RAW RECORDS
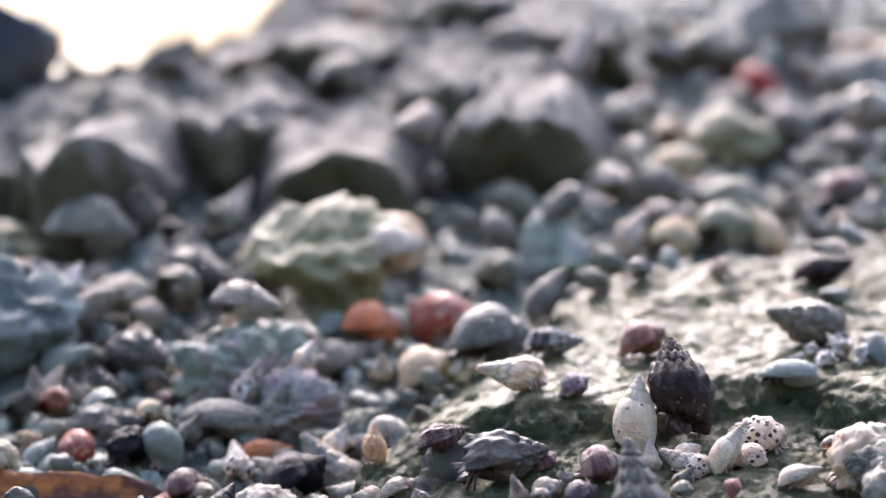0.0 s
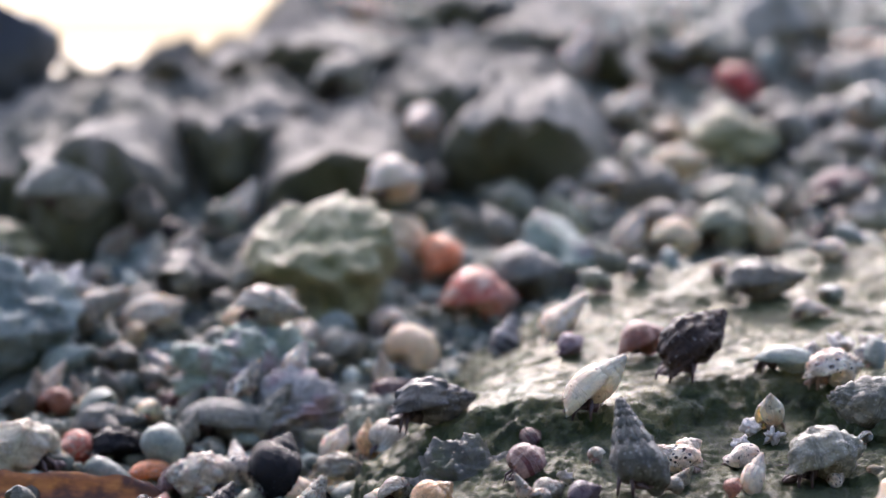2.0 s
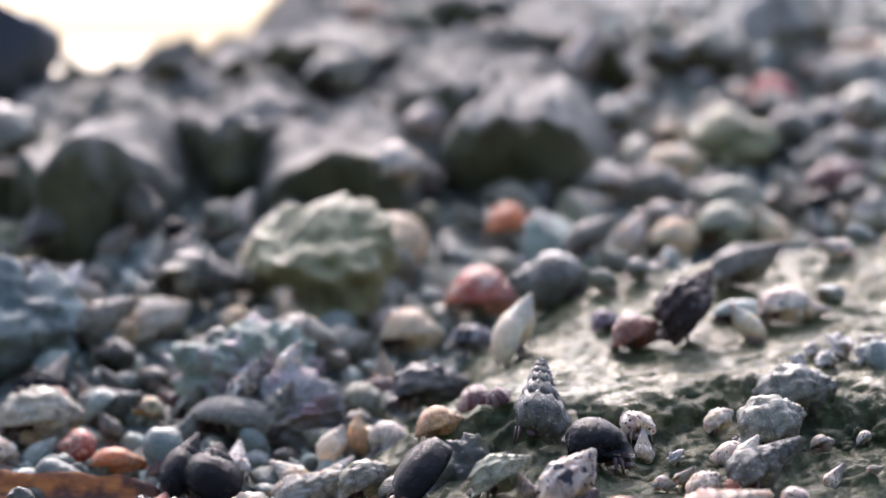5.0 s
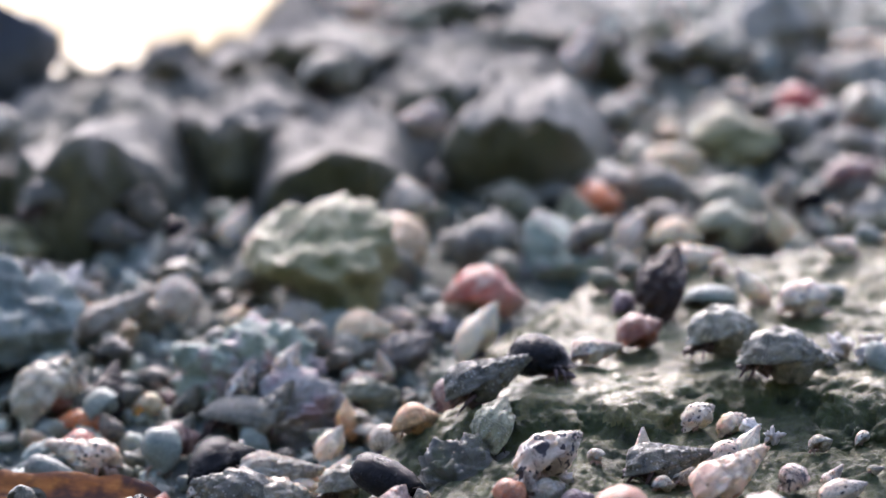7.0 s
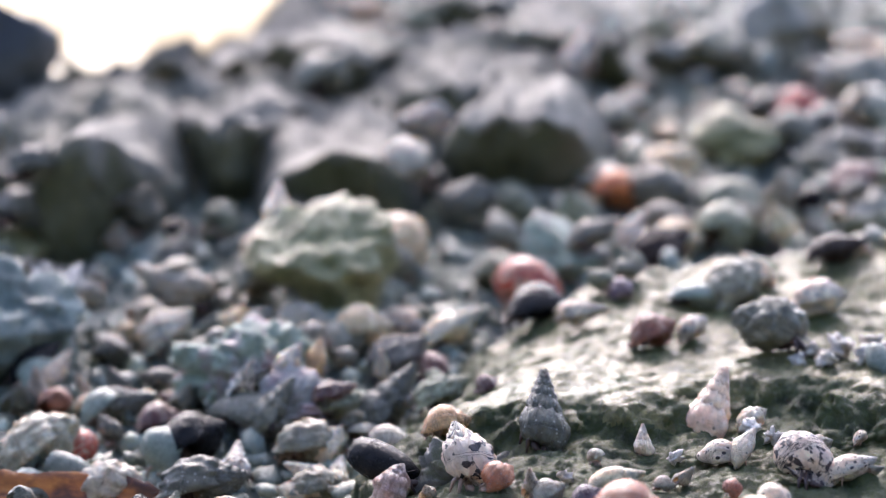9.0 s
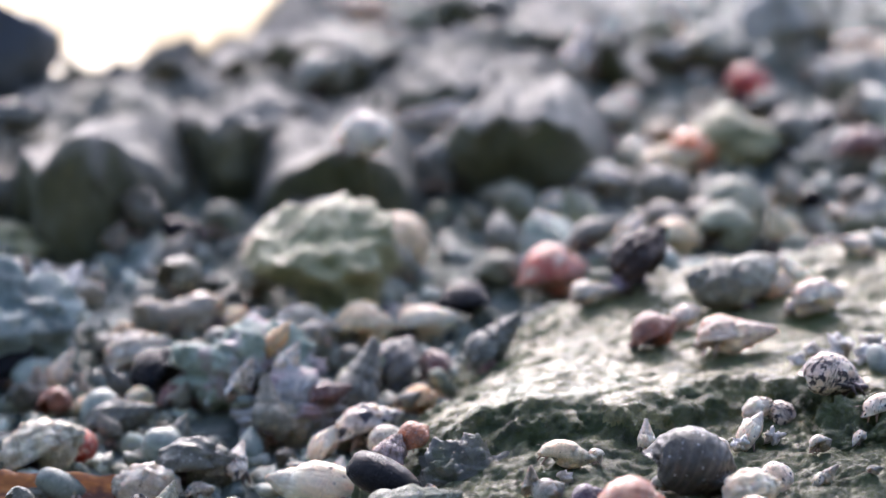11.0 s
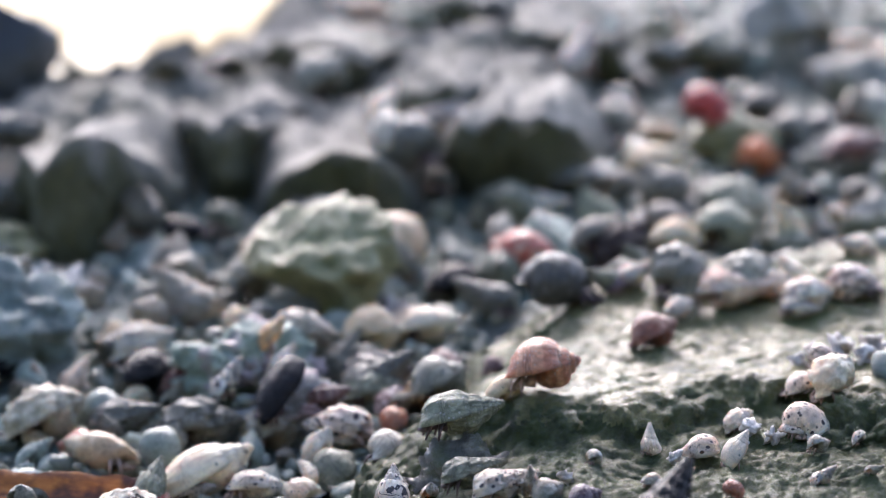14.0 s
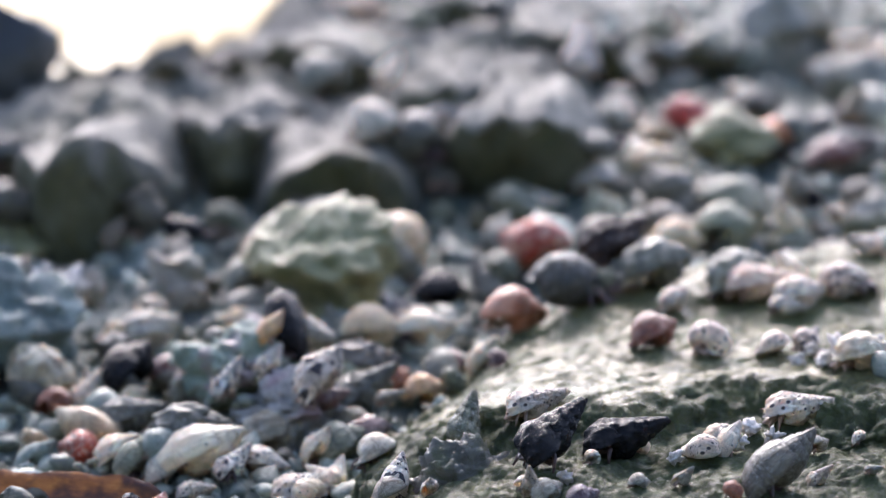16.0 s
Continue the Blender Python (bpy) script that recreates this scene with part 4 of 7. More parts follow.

* * *

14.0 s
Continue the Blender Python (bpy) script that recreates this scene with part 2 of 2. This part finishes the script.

PROBLEM DETAILS
Copy all lines of the listing above that contain the string "this".

TASK RESULT
Continue the Blender Python (bpy) script that recreates this scene with part 4 of 7. More parts follow.
Continue the Blender Python (bpy) script that recreates this scene with part 2 of 2. This part finishes the script.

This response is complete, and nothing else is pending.